The whole press release can be found here.

4 Responses to “When you can fool some of the people all of ……”

  1. I have to admit I think Greenpeace are right in saying that the requirement to give passport or ID details is absurdly restrictive, and they make a good case arguing that the new rules would be found to be illegal if brought before the European Court.
    It’s easy to see why the Commission has changed the rules. They must have thought that only NGOs financed by the EU like Greenpeace would be wealthy and powerful enough to collect a million signatures. But economic crisis and the spread of the internet has changed the public mood radically. You could probably collect a million signatures in favour of banning all immigration or stringing up bankers with ease.
    I find the whole idea of government by referendum repugnant, since it is so obviously designed to plug the democratic hole in the European Project. The average Briton knows as much about what is happening in say, the Netherlands as the average Yorkshireman knew about affairs in Hampshire in the Middle Ages. No democracy is possible in these circumstances. Financing the likes of Greenpeace to provide a veneer of public participation in European politics doesn’t fool anyone (except maybe Greenpeace).

  2. What worries me is the blasé way in which Greenpeace’s corporate management is so publicly weighing off the relative cost effectiveness of bending EU policy with a million signature petition or a million Euro anonymous lobbying campaign. I seem to remember that WWF has a $500m plus budget these days and that Greenpeace’s is getting on for half that.

    Or in other words, if eNGOs of this size decide to intervene in EU politics they can do so for what, to them, amounts to little more than loose change. And what impact does the rest of their spending power have elsewhere?

    Are these organisations becoming too big, and too unaccountable, to operate without regulation of any kind?

  3. Geoff. you make a good point about the changing public mood, and I believe what we are seeing now is economic matters becoming a burden to the political class that is threating to distract them from all other matters. The breakdown in our economic systems and the damage that printing of money has caused has matters running out of control.

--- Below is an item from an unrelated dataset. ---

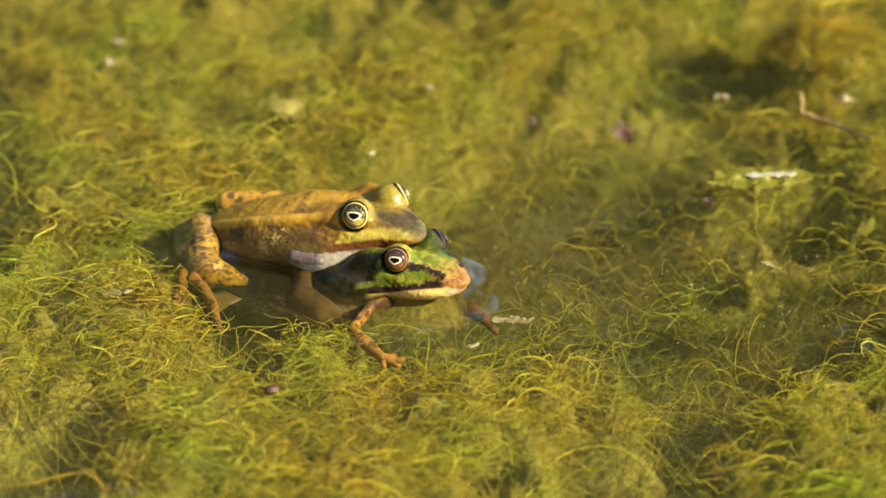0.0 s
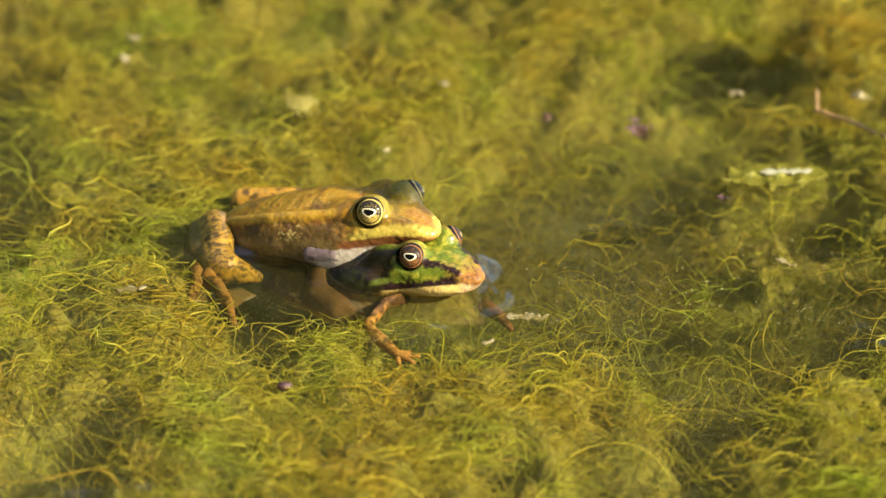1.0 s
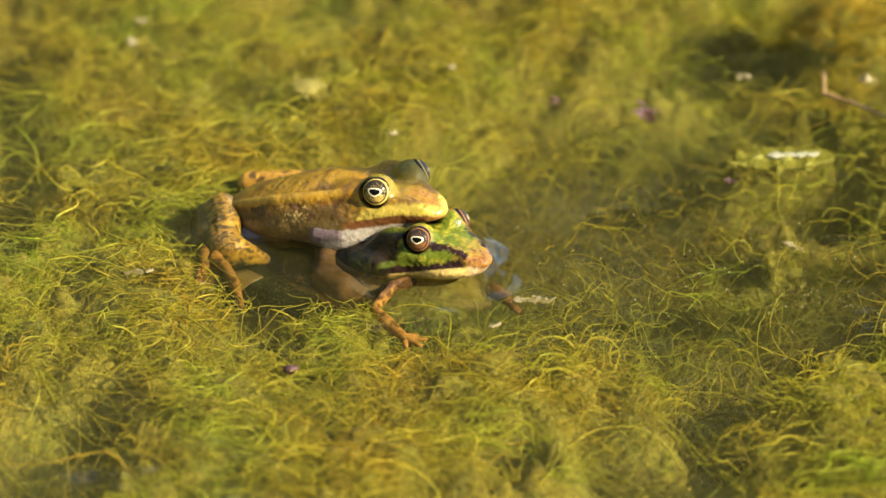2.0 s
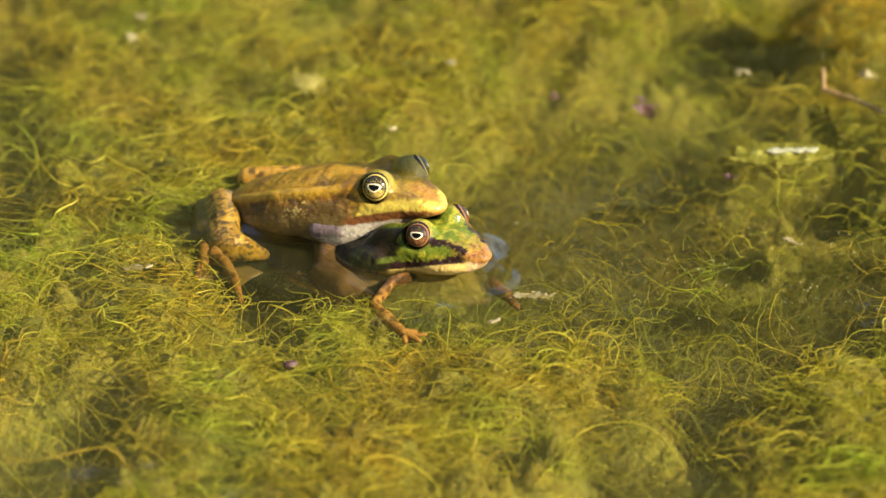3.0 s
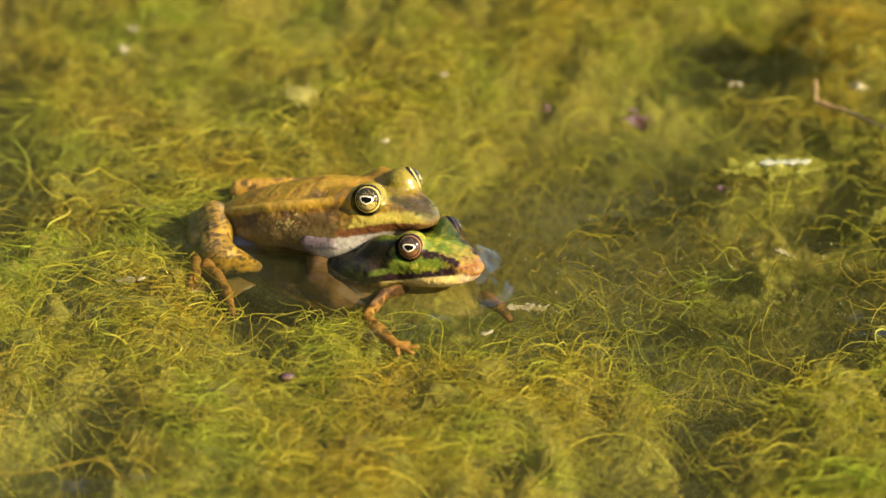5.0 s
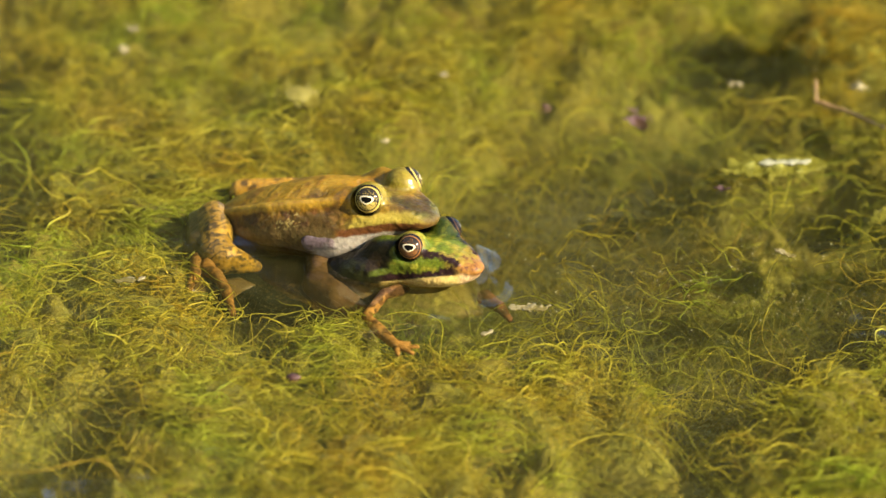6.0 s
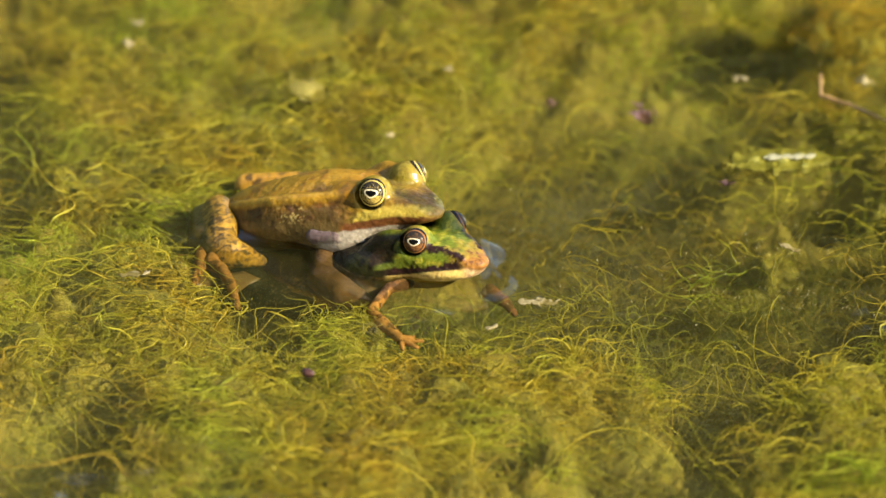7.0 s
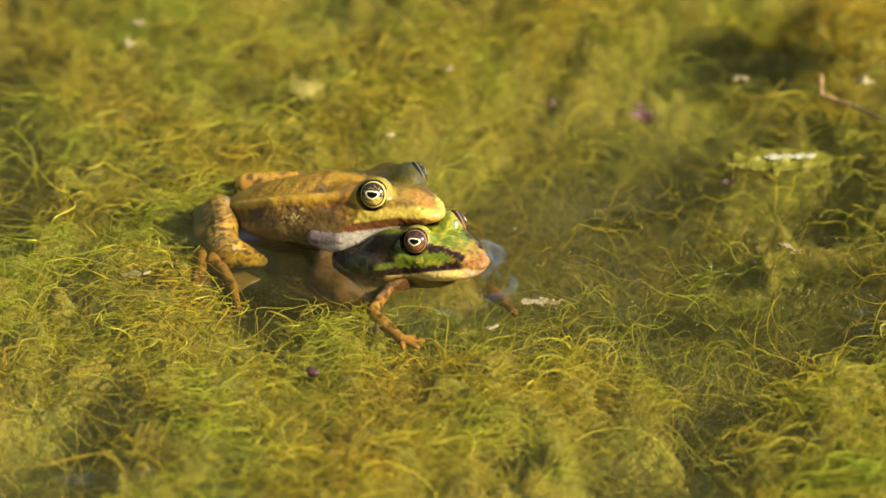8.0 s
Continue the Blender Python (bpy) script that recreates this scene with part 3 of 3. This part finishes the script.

But just as with climate change our MSM is completely useless at doing any real analysis.

    I bet that when Greenpeace set out to change the rules they would have had no issues getting a million signatures. Now they would be lucky to get just the activists. Seismic changes are underway in Australia after the Queensland state elections in a way that only can happen down under. We see the mess our own government is in over pastes a subject that would not have warranted a mention back in the days of Gordon Brown.

    Not a single sensible action has been taken anywhere in Europe yet to ease the economic issues. The only measures that will work are those that are at odds with the continence of the European project. So we continue toward the train-crash and economic stagnation. Only when we have completely run out of money will we get a government fully committed to winding back all the stupidity of the last 30 years.

    As for government by referendum, all it will do is stop spending. We may have to take this step to get to a situation where we limit in law what governments can spend. Because at present representative democracy is little more than dictatorship.

  4. I can see why Greenpeace would want to join with Avaaz for this sort of operation – Avaaz is basically an organisation which has been good at mobilising e-petitions and gathering thousands of signatures for the numerous causes they espouse. They are not without their critics – here, for example, is an article describing the way in which at least one of their recent petitions appears to have been stealth-edited after already having gathered 4,000 signatures.

    The anti-advertising activist Micah White (he holds a similar sort of stance to Naomi Klein) calls what Avaaz does “clicktivism”, and he wrote this about it here in the Guardian:

    Gone is faith in the power of ideas, or the poetry of deeds, to enact social change. Instead, subject lines are A/B tested and messages vetted for widest appeal. Most tragically of all, to inflate participation rates, these organisations increasingly ask less and less of their members. The end result is the degradation of activism into a series of petition drives that capitalise on current events. Political engagement becomes a matter of clicking a few links. In promoting the illusion that surfing the web can change the world, clicktivism is to activism as McDonalds is to a slow-cooked meal. It may look like food, but the life-giving nutrients are long gone.

    I think he has a point, although where White appears to see thousands of potential leftist activists diverted by “clicktivism” from fomenting an “emancipatory revolution”, I see thousands of people who might be utter conformists at heart and who click as an easy way to support a cause they vaguely agree with but who in reality would probably run a mile from Micah White’s revolution, if it happened in front of them, and would soon begin to chafe under the strictures of Greenpeace’s low-carbon future, should that come to pass.

    Here’s another article about the ECI. The writer states that the process does not guarantee success for petitions:

    But is “vox populi” becoming actually part of the legislative process? Not exactly: there is no obligation on behalf of the European Commission to turn the content of an ECI into a law, or to even discussi [sic] it in the Parliament. The Commission is only committed to issue a formal response, regardless of the adoption of the proposal.

    However…

    Politicians may not like these forms of direct democracy, but may also be willing to “adapt”, to use the words of Commissioner De Gucht: Earlier this week, Austrian Chancellor Werner Faymann declared that these new petitions could be used in order to convince the European Union to abandon nuclear power, Reuters reported. (Austria banned atomic plants in 1974). Faymann said that he expects anti-nuclear activists to gain support and the petition drive on that issue to start next fall.